**What the task asks**
Return precisely the span of lines from the top of the material below to the line containing "w.co = p + (n", both included. Pictures are excluded.

**Dataset section**

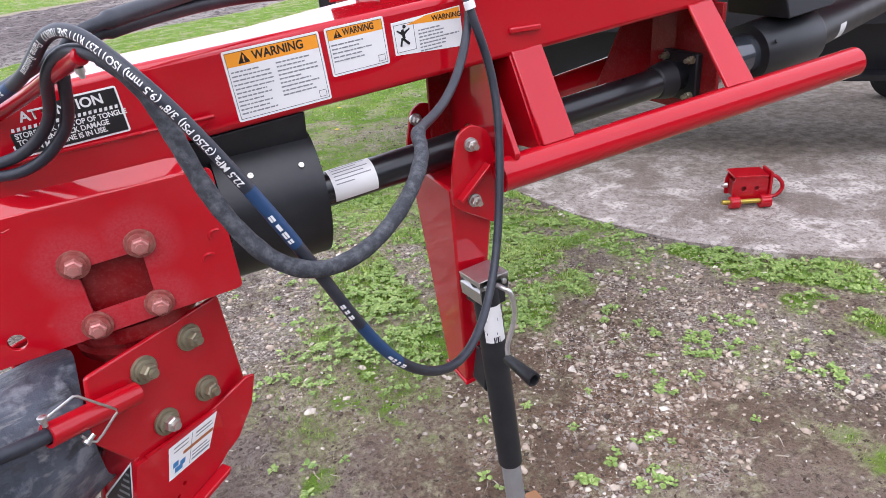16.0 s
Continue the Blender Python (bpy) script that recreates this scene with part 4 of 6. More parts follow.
def hose_bars(h, path, r, f0, length, facing, seed):
    """Small unreadable white print on a blue band."""
    lens = [0.0]
    for a, b in zip(path, path[1:]):
        lens.append(lens[-1] + (b - a).length)
    rg = random.Random(seed)
    bm = bmesh.new()
    x = 0.0
    while x < length:
        w = rg.uniform(0.004, 0.011)
        for y0, y1 in ((-0.0032, -0.0005), (0.0002, 0.0030)) if rg.random() < 0.6 else ((-0.0022, 0.0022),):
            cols = [[bm.verts.new((x + w * u, y, 0)) for y in (y0, y1)] for u in (0, 0.5, 1)]
            for c0, c1 in zip(cols, cols[1:]):
                bm.faces.new((c0[0], c1[0], c1[1], c0[1]))
        x += w + rg.uniform(0.0015, 0.006)
    wrap(bm, path, lens, lens[int(f0 * (len(path) - 1))], r, facing, 1)
    ob = part("small_print", bm, PAPER, h, smooth=0)
    ob["kind"] = "stuff"


def wrap(bm, path, lens, start, r, facing, flip):
    """Lays a flat drawing round a hose."""
    facing = Vector(facing)
    for w in bm.verts:
        s = start + w.co.x
        i = max(0, min(len(lens) - 2, next((k for k in range(len(lens) - 1) if lens[k + 1] >= s), len(lens) - 2)))
        t = (s - lens[i]) / max(1e-6, lens[i + 1] - lens[i])
        d = (path[i + 1] - path[i]).normalized()
        p = path[i].lerp(path[i + 1], t)
        n = (facing - p)
        n = (n - d * n.dot(d)).normalized()
        side = n.cross(d)
        a = w.co.y * flip / r
        w.co = p + (n * math.cos(a) + side * math.sin(a)) * (r + 0.0007)


A = [(1.100, 1.630, 1.455), (1.130, 1.570, 1.440), (1.115, 1.521, 1.394), (1.148, 1.505, 1.285), (1.144, 1.472, 1.178), (1.126, 1.444, 1.083), (1.100, 1.412, 0.982), (1.057, 1.369, 0.889), (0.975, 1.290, 0.833), (0.889, 1.225, 0.842), (0.806, 1.175, 0.907), (0.745, 1.147, 0.993), (0.693, 1.132, 1.103), (0.650, 1.125, 1.197), (0.608, 1.127, 1.278), (0.554, 1.133, 1.373), (0.514, 1.158, 1.424), (0.485, 1.205, 1.453), (0.460, 1.250, 1.459), (0.437, 1.285, 1.446), (0.405, 1.340, 1.404), (0.357, 1.430, 1.370), (0.299, 1.520, 1.335), (0.240, 1.590, 1.309), (0.217, 1.630, 1.294), (0.222, 1.665, 1.286), (0.260, 1.665, 1.298), (0.340, 1.560, 1.346)]
B = [(1.120, 1.660, 1.460), (1.174, 1.600, 1.459), (1.148, 1.570, 1.412), (1.096, 1.504, 1.315), (0.995, 1.396, 1.250), (0.906, 1.315, 1.242), (0.896, 1.271, 1.231), (0.861, 1.211, 1.211), (0.813, 1.173, 1.177), (0.755, 1.142, 1.151), (0.691, 1.120, 1.145), (0.640, 1.113, 1.165), (0.606, 1.129, 1.195), (0.577, 1.149, 1.246), (0.558, 1.169, 1.299), (0.543, 1.183, 1.356), (0.521, 1.196, 1.408), (0.485, 1.215, 1.436), (0.452, 1.290, 1.430), (0.423, 1.345, 1.395), (0.411, 1.420, 1.339), (0.379, 1.460, 1.296), (0.336, 1.500, 1.266), (0.283, 1.530, 1.256), (0.243, 1.570, 1.261), (0.232, 1.600, 1.276), (0.250, 1.630, 1.290), (0.300, 1.620, 1.300)]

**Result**
16.0 s
Continue the Blender Python (bpy) script that recreates this scene with part 4 of 6. More parts follow.
def hose_bars(h, path, r, f0, length, facing, seed):
    """Small unreadable white print on a blue band."""
    lens = [0.0]
    for a, b in zip(path, path[1:]):
        lens.append(lens[-1] + (b - a).length)
    rg = random.Random(seed)
    bm = bmesh.new()
    x = 0.0
    while x < length:
        w = rg.uniform(0.004, 0.011)
        for y0, y1 in ((-0.0032, -0.0005), (0.0002, 0.0030)) if rg.random() < 0.6 else ((-0.0022, 0.0022),):
            cols = [[bm.verts.new((x + w * u, y, 0)) for y in (y0, y1)] for u in (0, 0.5, 1)]
            for c0, c1 in zip(cols, cols[1:]):
                bm.faces.new((c0[0], c1[0], c1[1], c0[1]))
        x += w + rg.uniform(0.0015, 0.006)
    wrap(bm, path, lens, lens[int(f0 * (len(path) - 1))], r, facing, 1)
    ob = part("small_print", bm, PAPER, h, smooth=0)
    ob["kind"] = "stuff"


def wrap(bm, path, lens, start, r, facing, flip):
    """Lays a flat drawing round a hose."""
    facing = Vector(facing)
    for w in bm.verts:
        s = start + w.co.x
        i = max(0, min(len(lens) - 2, next((k for k in range(len(lens) - 1) if lens[k + 1] >= s), len(lens) - 2)))
        t = (s - lens[i]) / max(1e-6, lens[i + 1] - lens[i])
        d = (path[i + 1] - path[i]).normalized()
        p = path[i].lerp(path[i + 1], t)
        n = (facing - p)
        n = (n - d * n.dot(d)).normalized()
        side = n.cross(d)
        a = w.co.y * flip / r
        w.co = p + (n * math.cos(a) + side * math.sin(a)) * (r + 0.0007)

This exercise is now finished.